Freeport’s operating leverage is the structural lever here: incremental dollars of realized copper (and by extension gold/oil-linked) price moves should flow through to EPS well ahead of revenue growth because much of the cost base is fixed. That creates a convex earnings profile where a sustained 12–24 month copper rally can compress EV/EBITDA sharply even if the stock starts at a rich multiple today, because numerator growth outpaces denominator re-rating. Second-order winners include smelters and concentrate traders that capture processing premiums when spreads widen, and logistics providers (dry-bulk/ships) that benefit from higher ore flows; losers are downstream fabricators and utilities facing higher input bills, which can feed back into demand elasticity for copper over 6–18 months.
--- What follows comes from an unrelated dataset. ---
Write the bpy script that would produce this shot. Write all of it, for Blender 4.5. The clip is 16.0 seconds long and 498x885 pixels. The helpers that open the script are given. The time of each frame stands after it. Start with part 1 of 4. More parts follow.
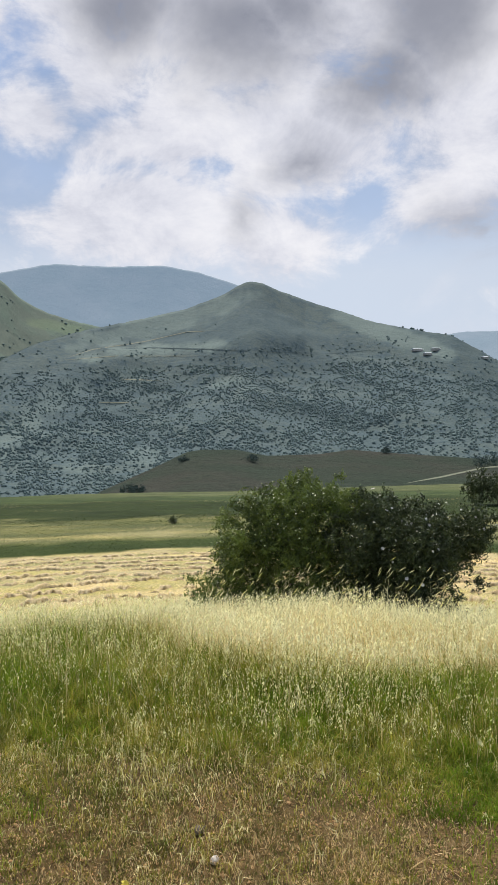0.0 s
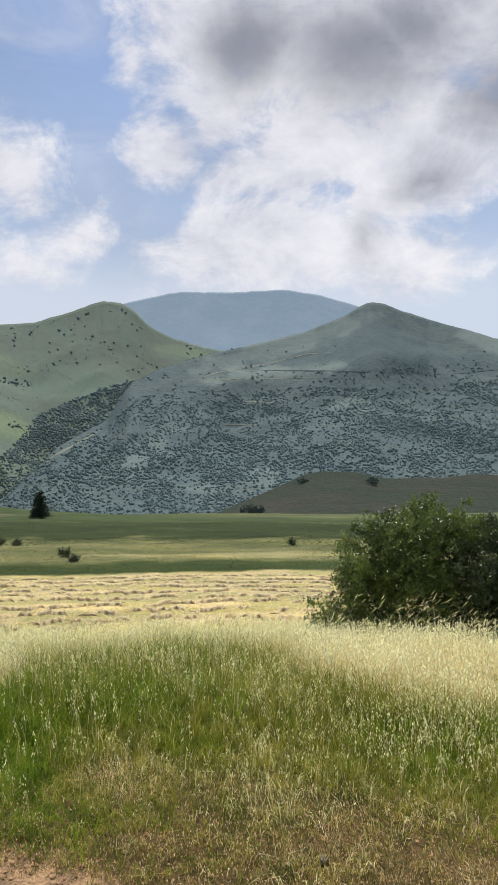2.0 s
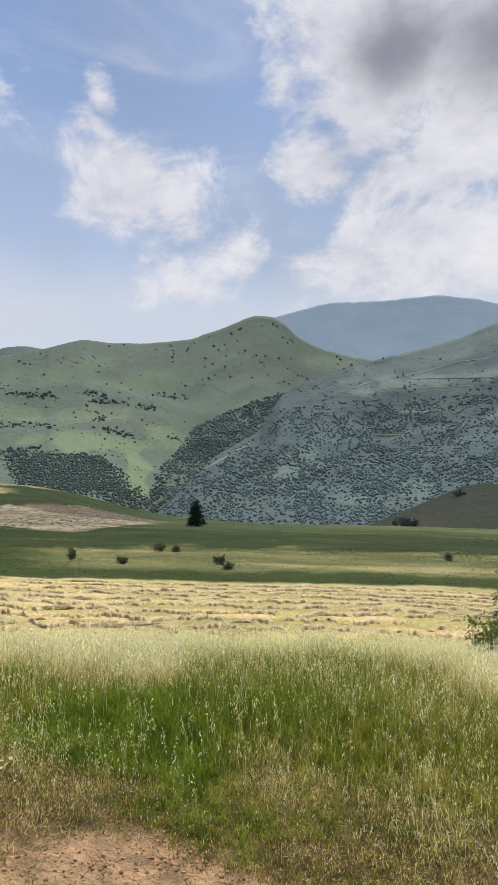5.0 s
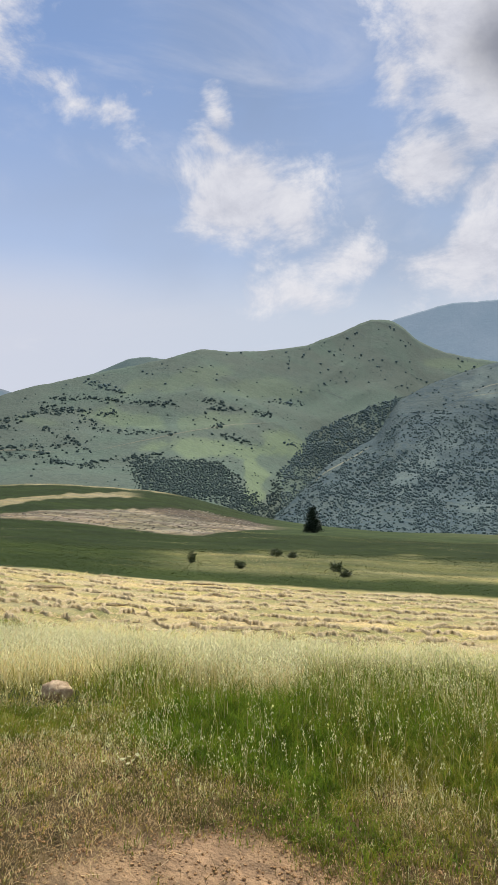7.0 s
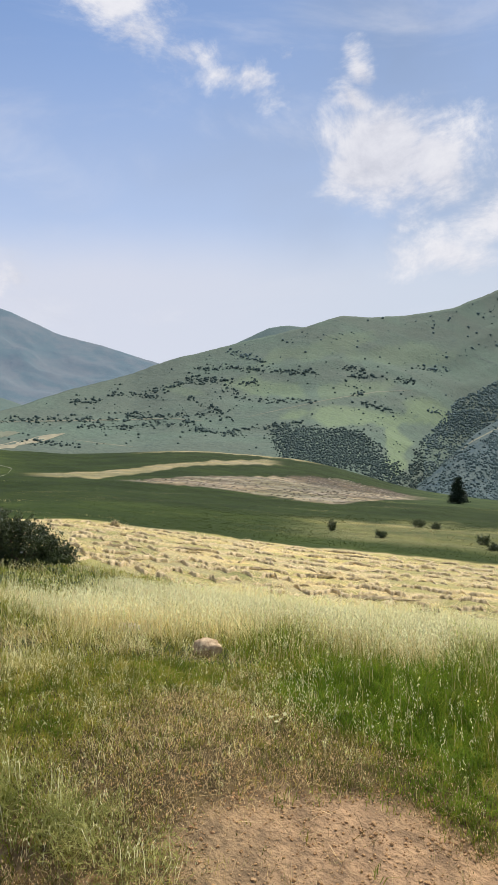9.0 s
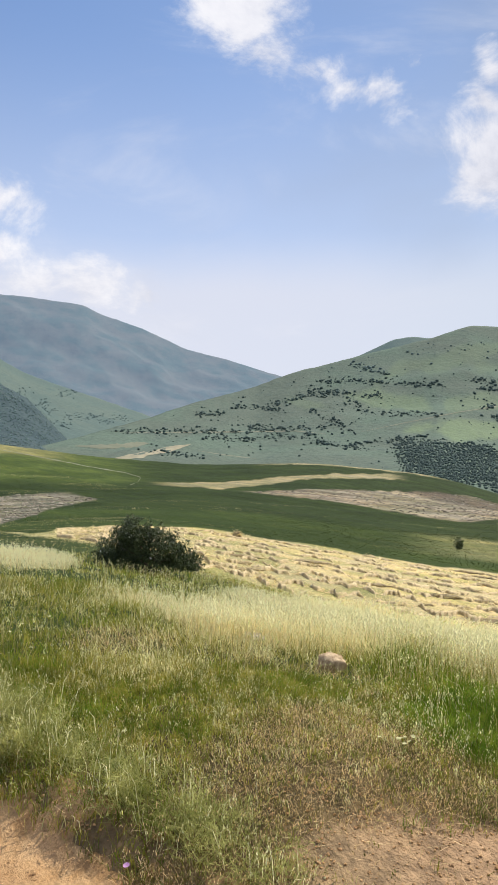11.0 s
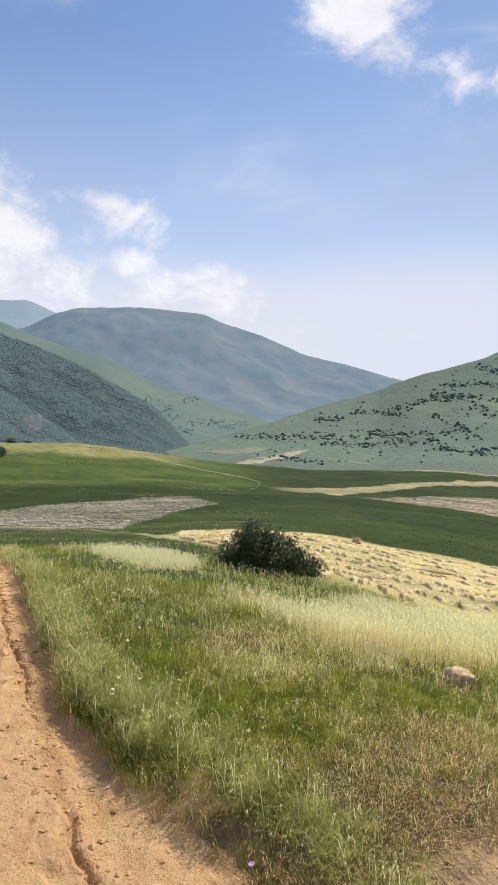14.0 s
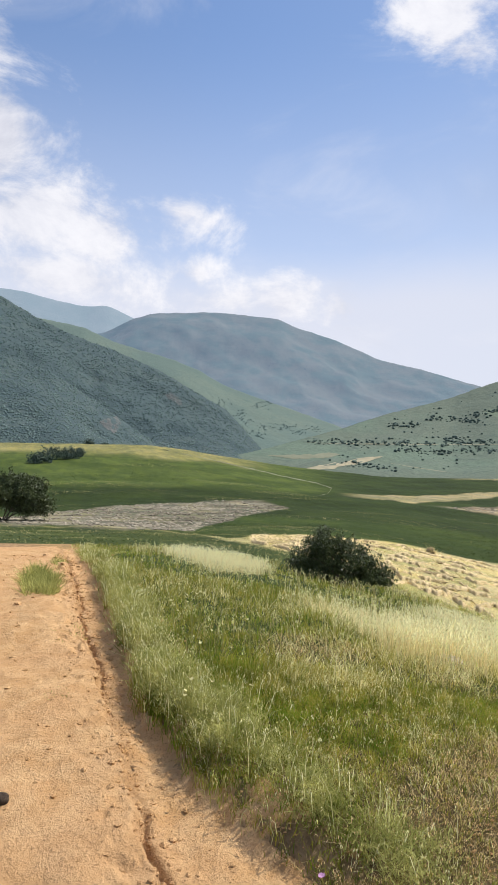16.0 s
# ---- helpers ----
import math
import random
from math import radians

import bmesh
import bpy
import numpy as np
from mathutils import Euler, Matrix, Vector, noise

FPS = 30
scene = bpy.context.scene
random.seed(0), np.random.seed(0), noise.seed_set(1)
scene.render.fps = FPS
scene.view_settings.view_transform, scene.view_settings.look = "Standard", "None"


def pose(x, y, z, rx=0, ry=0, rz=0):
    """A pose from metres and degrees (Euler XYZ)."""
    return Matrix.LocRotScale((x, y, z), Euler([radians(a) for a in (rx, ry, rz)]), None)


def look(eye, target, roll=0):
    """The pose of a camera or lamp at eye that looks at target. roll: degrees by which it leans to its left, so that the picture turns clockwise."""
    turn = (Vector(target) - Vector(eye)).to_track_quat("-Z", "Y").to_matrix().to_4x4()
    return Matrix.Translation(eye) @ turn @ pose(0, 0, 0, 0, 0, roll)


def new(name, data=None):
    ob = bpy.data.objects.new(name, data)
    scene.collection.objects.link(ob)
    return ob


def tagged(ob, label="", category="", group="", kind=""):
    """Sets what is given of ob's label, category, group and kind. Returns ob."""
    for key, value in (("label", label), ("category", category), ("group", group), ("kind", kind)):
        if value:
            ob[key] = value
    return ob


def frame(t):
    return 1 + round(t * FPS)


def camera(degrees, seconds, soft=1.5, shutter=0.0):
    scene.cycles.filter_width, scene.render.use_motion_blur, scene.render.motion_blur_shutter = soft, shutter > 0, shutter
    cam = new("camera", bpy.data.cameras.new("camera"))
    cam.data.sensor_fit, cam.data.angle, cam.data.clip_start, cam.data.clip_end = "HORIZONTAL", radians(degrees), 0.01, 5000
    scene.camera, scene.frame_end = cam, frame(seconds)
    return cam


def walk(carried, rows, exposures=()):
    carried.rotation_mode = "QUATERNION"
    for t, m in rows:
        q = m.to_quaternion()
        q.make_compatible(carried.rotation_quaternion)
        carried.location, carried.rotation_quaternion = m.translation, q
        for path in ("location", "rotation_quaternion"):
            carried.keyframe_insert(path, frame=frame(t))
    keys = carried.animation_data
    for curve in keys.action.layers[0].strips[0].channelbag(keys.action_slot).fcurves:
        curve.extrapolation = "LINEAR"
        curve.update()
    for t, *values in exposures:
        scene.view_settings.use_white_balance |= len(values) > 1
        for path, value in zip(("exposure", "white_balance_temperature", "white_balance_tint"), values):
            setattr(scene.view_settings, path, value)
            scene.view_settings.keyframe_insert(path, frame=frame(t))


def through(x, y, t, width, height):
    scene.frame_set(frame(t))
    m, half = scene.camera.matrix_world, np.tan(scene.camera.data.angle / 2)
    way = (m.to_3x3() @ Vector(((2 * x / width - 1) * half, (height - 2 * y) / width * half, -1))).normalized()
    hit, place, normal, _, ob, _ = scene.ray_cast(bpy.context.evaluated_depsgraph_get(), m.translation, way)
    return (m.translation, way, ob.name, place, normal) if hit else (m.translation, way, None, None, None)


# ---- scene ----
cam = camera(41.2, 16.0)
# seconds, eye, heading to the left of +y, pitch, roll
PATH = [
    (0.0, (0.080, 0.088, 1.567), 0.00, -1.74, -0.66),
    (0.5, (0.074, 0.081, 1.573), 2.88, -1.17, -0.59),
    (1.0, (0.060, 0.062, 1.582), 5.74, -0.59, -0.34),
    (1.5, (0.054, 0.059, 1.582), 8.02, -0.14, -0.34),
    (2.0, (0.049, 0.053, 1.581), 10.27, 0.22, -0.34),
    (2.5, (0.046, 0.053, 1.581), 12.47, 0.45, -0.43),
    (3.0, (0.038, 0.031, 1.592), 14.71, 0.56, -0.64),
    (3.5, (0.030, 0.019, 1.596), 17.23, 0.63, -0.74),
    (4.0, (0.020, 0.017, 1.592), 19.40, 0.71, -0.57),
    (6.5, (-0.020, 0.051, 1.585), 30.07, 2.03, -0.29),
    (7.0, (-0.031, 0.053, 1.583), 33.22, 1.82, -0.34),
    (7.5, (-0.045, 0.050, 1.580), 36.62, 1.22, -0.36),
    (8.0, (-0.050, 0.047, 1.586), 39.86, 0.32, -0.40),
    (8.5, (-0.059, 0.055, 1.579), 42.83, -0.51, -0.46),
    (9.0, (-0.053, 0.029, 1.588), 45.29, -0.86, -0.22),
    (9.5, (-0.057, 0.011, 1.593), 47.89, -0.76, 0.06),
    (10.0, (-0.052, -0.011, 1.599), 50.65, -0.35, 0.24),
    (12.5, (-0.059, -0.033, 1.586), 61.66, 0.41, 0.50),
    (13.0, (-0.052, -0.041, 1.593), 63.12, 0.43, 0.44),
    (13.5, (-0.058, -0.042, 1.591), 64.55, 0.48, 0.51),
    (14.0, (-0.063, -0.045, 1.588), 65.99, 0.60, 0.64),
    (14.5, (-0.060, -0.053, 1.592), 67.48, 0.74, 0.72),
    (15.0, (-0.059, -0.059, 1.593), 69.08, 1.00, 1.03),
    (15.5, (-0.059, -0.064, 1.596), 70.69, 1.13, 1.30),
    (16.0, (-0.063, -0.064, 1.598), 72.20, 0.87, 1.67),
]


def ahead(eye, yaw, pitch, far=10.0):
    a, p = radians(yaw), radians(pitch)
    return (eye[0] - math.sin(a) * math.cos(p) * far, eye[1] + math.cos(a) * math.cos(p) * far, eye[2] + math.sin(p) * far)


walk(cam, [(t, look(eye, ahead(eye, yaw, pitch), roll)) for t, eye, yaw, pitch, roll in PATH],
     [(0.0, 0.0), (4.0, -0.05), (6.5, -0.12), (8.0, -0.08), (10.0, 0.04), (12.5, 0.12), (16.0, 0.12)])

# ---- light ----
SUN_AZ, SUN_EL = 8.0, 52.0            # degrees to the left of +y, above the horizon
sun_data = bpy.data.lights.new("sun", "SUN")
sun_data.energy, sun_data.angle, sun_data.color = 5.0, radians(0.6), (1.0, 0.945, 0.86)
sun = new("sun", sun_data)
sun_way = Vector((-math.sin(radians(SUN_AZ)) * math.cos(radians(SUN_EL)), math.cos(radians(SUN_AZ)) * math.cos(radians(SUN_EL)), math.sin(radians(SUN_EL))))
sun.matrix_world = look(sun_way * 50, (0, 0, 0))

world = bpy.data.worlds.new("sky")
scene.world = world
world.use_nodes = True


class Nodes:
    """A short way to write node trees."""

    def __init__(self, tree):
        self.tree = tree
        tree.nodes.clear()

    def add(self, kind, **sets):
        n = self.tree.nodes.new(kind)
        for k, v in sets.items():
            if k == "op":
                n.operation = v
            elif k == "dims":
                n.noise_dimensions = v
            elif k == "attr":
                n.attribute_name = v
            elif k == "clamp":
                n.use_clamp = v
            elif k == "blend":
                n.data_type, n.blend_type = "RGBA", v
        return n

    def put(self, socket, value):
        if value is None:
            return
        if isinstance(value, bpy.types.NodeSocket):
            self.tree.links.new(value, socket)
        elif socket.type == "RGBA" and len(value) == 3:
            socket.default_value = (*value, 1)
        else:
            socket.default_value = value

    def math(self, op, a, b=None, c=None, clamp=False):
        n = self.add("ShaderNodeMath", op=op, clamp=clamp)
        for k, v in enumerate((a, b, c)):
            self.put(n.inputs[k], v)
        return n.outputs[0]

    def noise(self, vec, scale, detail=4.0, rough=0.55, warp=0.0):
        n = self.add("ShaderNodeTexNoise")
        self.put(n.inputs["Vector"], vec)
        self.put(n.inputs["Scale"], scale)
        self.put(n.inputs["Detail"], detail)
        self.put(n.inputs["Roughness"], rough)
        self.put(n.inputs["Distortion"], warp)
        return n.outputs["Fac"]

    def ramp(self, x, lo, hi, a=0.0, b=1.0):
        n = self.add("ShaderNodeMapRange")
        n.interpolation_type = "SMOOTHSTEP"
        for k, v in enumerate((x, lo, hi, a, b)):
            self.put(n.inputs[k], v)
        return n.outputs[0]

    def mix(self, f, a, b, blend="MIX"):
        n = self.add("ShaderNodeMix", blend=blend)
        self.put(n.inputs[0], f)
        self.put(n.inputs[6], a)
        self.put(n.inputs[7], b)
        return n.outputs[2]

    def scaled(self, vec, by):
        n = self.add("ShaderNodeVectorMath", op="MULTIPLY")
        self.put(n.inputs[0], vec)
        self.put(n.inputs[1], by)
        return n.outputs[0]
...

Key visible catalysts to monitor are: Chinese refined demand vs apparent consumption (monthly), LME/SHFE inventory trajectories (weekly), and mid-cycle unit cash costs reported in quarterly filings — any step-up in cash costs or royalty changes in major jurisdictions would materially reset forward FCF expectations. Contrarian risks are non-trivial: consensus may be under-pricing capex creep and strike/nationalization tail events that can both boost headline prices and dilute per-share economics through deferred production or higher taxes. Conversely, a rapid Chinese industrial slowdown or a large concentrate supply swing (e.g., new processing capacity in SE Asia) could erase near-term margin expansion within 3–9 months. Pragmatic scenario planning (base/risk/reward) tied to realized copper price bands and unit costs is essential before levering exposure.